Yes, the music-industry machine never tires of the marketing game, as evidenced by the number of strange band/product pairings we've seen over the past year. Consider the MTV-bred hard-rock band Fuel, which headlined at the Fillmore Auditorium last Friday night and is currently on tour, thanks to the generous underwriting of a corporate sponsor. And who might that be? Some sort of motor oil, maybe, or a carbo-packed new power bar? Nope: The band is touring for Nescafé. Is this Nescafé trying to hip-notize its image, or is Fuel showing us that, after a long day of thrashing about, these sensitive lads like to retreat to their shiny new tour bus for a soothing cup of hazelnut latte? Locally, the young popsters in Tinker's Punishment have just received word that their band is one of twenty selected as part of a promotional blitz for Amp Energy drink, a cylindrical Red Bull knockoff created by Mountain Dew. It's a great deal for the band, no question. Tinker's will be featured prominently in Amp's radio and TV spots and on its Web site (ampenergydrink.com), and will be given tour support and live opportunities as a result of the deal. The campaign plans "to do for indie bands, with Amp, what Mountain Dew did for extreme sports," according to Amp. Tinker's and the other bands -- including Meg Lee Chin, Phunk Junkeez and Wookie Foot -- are pretty amped about all this, and it's hard to blame them: These days, when music and commercialism are so intertwined as to be inseparable, why not just cut to the chase and align yourself with an actual product?

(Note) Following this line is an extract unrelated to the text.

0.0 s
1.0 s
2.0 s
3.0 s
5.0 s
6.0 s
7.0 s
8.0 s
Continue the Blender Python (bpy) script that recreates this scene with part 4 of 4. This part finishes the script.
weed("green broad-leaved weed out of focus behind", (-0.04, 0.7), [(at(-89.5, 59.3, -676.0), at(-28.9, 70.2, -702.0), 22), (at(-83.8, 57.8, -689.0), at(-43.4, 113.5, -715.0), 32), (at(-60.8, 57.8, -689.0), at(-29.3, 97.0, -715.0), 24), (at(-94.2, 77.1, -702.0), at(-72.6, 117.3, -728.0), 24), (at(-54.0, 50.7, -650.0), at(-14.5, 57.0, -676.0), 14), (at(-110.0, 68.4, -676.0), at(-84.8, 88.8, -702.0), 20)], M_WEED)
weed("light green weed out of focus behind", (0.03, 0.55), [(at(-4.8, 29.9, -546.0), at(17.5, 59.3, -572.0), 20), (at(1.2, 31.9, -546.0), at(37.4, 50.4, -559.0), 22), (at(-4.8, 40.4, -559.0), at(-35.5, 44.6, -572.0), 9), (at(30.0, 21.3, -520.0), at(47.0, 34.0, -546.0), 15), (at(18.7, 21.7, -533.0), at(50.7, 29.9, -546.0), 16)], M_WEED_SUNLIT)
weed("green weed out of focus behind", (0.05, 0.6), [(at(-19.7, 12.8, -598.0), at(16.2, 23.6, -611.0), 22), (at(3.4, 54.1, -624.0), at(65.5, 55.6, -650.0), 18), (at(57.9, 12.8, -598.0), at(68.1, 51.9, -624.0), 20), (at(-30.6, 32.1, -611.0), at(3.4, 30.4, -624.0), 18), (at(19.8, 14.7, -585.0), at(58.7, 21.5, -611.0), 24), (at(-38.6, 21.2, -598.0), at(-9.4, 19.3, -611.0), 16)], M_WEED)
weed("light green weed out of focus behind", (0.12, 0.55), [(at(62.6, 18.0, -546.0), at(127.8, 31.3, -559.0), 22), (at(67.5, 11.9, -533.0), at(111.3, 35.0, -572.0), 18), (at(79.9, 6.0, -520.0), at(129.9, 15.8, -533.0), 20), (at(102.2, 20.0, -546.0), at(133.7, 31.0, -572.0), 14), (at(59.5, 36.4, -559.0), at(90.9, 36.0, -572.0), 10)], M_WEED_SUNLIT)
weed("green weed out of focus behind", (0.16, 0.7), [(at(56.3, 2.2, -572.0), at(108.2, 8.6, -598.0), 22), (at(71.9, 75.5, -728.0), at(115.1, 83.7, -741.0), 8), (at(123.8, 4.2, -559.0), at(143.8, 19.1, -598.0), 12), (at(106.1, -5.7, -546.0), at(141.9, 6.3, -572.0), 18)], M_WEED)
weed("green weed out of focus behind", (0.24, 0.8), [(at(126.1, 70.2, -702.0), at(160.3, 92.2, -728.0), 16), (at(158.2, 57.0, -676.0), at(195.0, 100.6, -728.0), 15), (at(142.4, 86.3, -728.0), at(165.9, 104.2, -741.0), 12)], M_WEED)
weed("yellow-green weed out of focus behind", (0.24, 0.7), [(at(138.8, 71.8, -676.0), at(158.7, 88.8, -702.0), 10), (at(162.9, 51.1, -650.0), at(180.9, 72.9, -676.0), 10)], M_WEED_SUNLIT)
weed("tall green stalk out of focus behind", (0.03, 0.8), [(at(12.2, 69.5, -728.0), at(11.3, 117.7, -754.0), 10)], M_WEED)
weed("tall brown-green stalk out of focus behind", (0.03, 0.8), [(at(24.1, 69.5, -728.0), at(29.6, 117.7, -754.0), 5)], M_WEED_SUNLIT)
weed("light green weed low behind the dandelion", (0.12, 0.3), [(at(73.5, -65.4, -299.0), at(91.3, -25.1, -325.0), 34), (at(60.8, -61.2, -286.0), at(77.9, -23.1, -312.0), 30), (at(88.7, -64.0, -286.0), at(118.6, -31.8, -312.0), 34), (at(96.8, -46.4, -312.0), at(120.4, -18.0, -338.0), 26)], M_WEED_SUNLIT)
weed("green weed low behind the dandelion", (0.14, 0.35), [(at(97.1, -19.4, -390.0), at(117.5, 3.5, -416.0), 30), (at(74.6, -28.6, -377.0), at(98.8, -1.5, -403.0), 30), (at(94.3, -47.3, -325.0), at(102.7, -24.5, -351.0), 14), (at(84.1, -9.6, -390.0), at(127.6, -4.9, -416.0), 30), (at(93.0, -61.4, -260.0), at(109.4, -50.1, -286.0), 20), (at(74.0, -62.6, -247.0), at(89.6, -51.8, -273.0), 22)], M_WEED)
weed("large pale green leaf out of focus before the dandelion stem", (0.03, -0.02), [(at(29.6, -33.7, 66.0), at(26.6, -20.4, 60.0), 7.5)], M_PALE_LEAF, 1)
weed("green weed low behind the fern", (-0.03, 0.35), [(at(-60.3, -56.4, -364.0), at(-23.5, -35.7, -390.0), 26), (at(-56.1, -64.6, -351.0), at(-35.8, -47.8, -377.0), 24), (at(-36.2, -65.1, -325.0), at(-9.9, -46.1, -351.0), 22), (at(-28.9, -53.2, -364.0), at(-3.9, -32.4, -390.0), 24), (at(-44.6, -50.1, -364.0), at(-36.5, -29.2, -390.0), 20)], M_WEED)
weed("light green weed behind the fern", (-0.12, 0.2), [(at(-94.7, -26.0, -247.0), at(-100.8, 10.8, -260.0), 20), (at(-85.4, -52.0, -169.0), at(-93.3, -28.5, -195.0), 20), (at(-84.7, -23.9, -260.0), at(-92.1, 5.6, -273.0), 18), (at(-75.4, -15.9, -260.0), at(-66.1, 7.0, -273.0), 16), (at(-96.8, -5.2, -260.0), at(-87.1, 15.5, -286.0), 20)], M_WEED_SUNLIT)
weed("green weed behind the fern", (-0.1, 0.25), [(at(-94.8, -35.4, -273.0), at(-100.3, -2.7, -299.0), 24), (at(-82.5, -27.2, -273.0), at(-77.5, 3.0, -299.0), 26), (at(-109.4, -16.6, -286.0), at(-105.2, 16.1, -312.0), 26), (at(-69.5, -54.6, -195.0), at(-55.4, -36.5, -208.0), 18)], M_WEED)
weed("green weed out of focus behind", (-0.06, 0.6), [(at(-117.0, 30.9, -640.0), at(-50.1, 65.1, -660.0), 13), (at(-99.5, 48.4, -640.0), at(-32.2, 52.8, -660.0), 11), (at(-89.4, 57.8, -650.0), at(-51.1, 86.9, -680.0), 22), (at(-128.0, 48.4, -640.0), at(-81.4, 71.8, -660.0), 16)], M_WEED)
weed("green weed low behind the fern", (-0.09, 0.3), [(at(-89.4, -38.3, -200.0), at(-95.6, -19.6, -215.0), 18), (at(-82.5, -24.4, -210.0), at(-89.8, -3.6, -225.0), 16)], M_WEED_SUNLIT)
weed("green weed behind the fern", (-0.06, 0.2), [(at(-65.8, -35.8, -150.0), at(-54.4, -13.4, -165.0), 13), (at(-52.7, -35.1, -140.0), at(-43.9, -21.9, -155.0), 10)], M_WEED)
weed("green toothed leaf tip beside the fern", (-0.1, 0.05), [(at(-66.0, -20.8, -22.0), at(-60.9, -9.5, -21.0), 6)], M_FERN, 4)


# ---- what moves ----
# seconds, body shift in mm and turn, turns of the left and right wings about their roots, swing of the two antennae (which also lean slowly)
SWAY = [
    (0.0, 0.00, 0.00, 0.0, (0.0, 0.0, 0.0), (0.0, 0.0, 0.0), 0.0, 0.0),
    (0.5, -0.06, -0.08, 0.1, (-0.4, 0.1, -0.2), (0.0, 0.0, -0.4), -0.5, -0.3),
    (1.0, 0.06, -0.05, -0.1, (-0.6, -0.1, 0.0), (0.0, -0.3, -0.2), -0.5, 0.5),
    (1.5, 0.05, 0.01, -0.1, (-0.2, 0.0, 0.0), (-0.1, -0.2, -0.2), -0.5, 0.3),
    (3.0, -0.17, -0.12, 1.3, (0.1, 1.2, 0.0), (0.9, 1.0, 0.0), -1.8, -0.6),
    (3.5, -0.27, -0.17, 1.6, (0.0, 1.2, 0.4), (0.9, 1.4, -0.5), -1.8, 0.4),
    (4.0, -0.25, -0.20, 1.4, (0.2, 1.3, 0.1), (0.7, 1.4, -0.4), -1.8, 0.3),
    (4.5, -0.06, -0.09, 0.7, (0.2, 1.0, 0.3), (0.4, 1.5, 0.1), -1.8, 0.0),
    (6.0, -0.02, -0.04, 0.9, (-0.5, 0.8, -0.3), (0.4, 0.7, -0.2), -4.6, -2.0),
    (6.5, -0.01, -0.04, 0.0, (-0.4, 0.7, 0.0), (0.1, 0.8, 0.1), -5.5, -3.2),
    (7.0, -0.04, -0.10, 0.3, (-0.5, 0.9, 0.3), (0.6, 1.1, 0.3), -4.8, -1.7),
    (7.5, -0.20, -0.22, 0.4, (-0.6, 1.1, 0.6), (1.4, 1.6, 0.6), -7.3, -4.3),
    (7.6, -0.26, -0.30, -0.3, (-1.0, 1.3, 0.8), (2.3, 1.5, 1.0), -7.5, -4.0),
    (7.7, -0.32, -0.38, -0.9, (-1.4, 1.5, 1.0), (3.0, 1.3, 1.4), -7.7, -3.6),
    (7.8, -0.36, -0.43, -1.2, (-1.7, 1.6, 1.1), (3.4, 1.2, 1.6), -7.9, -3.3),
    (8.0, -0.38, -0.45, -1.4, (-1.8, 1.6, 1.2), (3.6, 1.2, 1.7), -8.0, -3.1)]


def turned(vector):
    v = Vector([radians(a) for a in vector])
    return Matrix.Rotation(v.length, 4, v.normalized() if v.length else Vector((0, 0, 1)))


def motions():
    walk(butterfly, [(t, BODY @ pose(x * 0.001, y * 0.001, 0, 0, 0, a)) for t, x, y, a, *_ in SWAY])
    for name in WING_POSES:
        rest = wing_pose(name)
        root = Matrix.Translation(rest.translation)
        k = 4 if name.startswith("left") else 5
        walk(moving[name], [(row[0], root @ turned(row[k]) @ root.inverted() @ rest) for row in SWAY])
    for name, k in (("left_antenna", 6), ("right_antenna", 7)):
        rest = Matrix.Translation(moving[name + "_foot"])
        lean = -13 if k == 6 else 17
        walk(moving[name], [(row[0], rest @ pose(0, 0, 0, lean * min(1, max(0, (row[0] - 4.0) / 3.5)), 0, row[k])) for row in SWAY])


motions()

Fortunately, the world is big, and there's still plenty of room for record companies and artists who don't have the capital, or the sensibility, to invest in product tie-ins. Denver has a wealth of little indie bands and operations that rely on word of mouth and more organic means of promotion, and it just got one more: Earlier this summer, Animal World Recordings moved from its base in Tallahassee, Florida, to make a home in Capitol Hill, where it continues to function as an internationally distributed label with an emphasis on interesting and obscure pop and indie rock. Co-founder Daniel Gill moved to Colorado to take a job with Boulder's Fanatic Promotions; from here, he runs the imprint -- "as a hobby that's gotten bigger than I imagined," he says -- with girlfriend Reda Rountree. The two are currently working with, among others, Australia's Huon (an appealingly earnest pop group that smiled its way through an early show at the 15th Street Tavern last week, despite being heckled by lingering members of the bar's daytime crowd), the Furtips and Bingo Trappers from the Netherlands, and the No-Nos, a Portland band that enlists guitarist Mike Clark, familiar to Stephen Malkmus fans as a member of the Jicks.

This week, Animal World releases its most compelling offering yet. Better Than the Beatles, a lo-fi, star-studded tribute to that long-lost late '60s curio the Shaggs, hit stores on Tuesday, October 30, and includes covers by Ida, Optiganally Yours (a project led by Pinback's Rob Crowe), Thinking Fellers Union 282, Deerhoof, the Double U and other bands that share an affinity for the Shaggs' unplanned brilliance. The Shaggs, composed of four sisters named Wiggins with a median age of sixteen, recorded their one and only album, Philosophy of the World, in 1969. The girls didn't really know how to play or sing, but, prodded by their father, they nonetheless produced a kind of sideways gem that has since become a prized possession among collectors of visionary and outsider music. The tribute culls its title from Frank Zappa's decree that the Shaggs were, indeed, superior to the Fab Four.

"I definitely recruited bands who I could tell would have positive feelings about the Shaggs and be fans," says Gill. "I think there was just something about the whole outsider thing that is very interesting -- bands that are bad but don't realize they are bad. It's different from hearing a bunch of fifteen-year-olds who just can't play their instruments. They could play their instruments to some degree. The melodies are there; the execution just wasn't. Somehow, their songs are just insanely weird. I like it that they sang songs about their cats and their parents."

The Shaggs tribute is just the first in a series aimed at widening our awareness of underappreciated bizarro acts, according to Gill. And for a debut effort, the timing couldn't be better: Artisan is currently wrapping production on a film about the Shaggs' brief career (all of the sisters are now housewives near the New Hampshire town where they grew up) directed by Pete and Pete creator/director Alison MacLean. Better Than the Beatles also features liner notes by New York's WFMU jock Irwin Chusid, whose book Songs in the Key of Z is a good primer for those who want to dig into "the strange and curious world of outsider music." So far, Gill says, the response has been promising: The CD has sold out of its first pressing in pre-sale orders. (Don't worry, there are plenty more on the shelves of your friendly record retailer.) Even if it doesn't come with any digital pagers or café lattes, this is music that's truly Shaggadelic.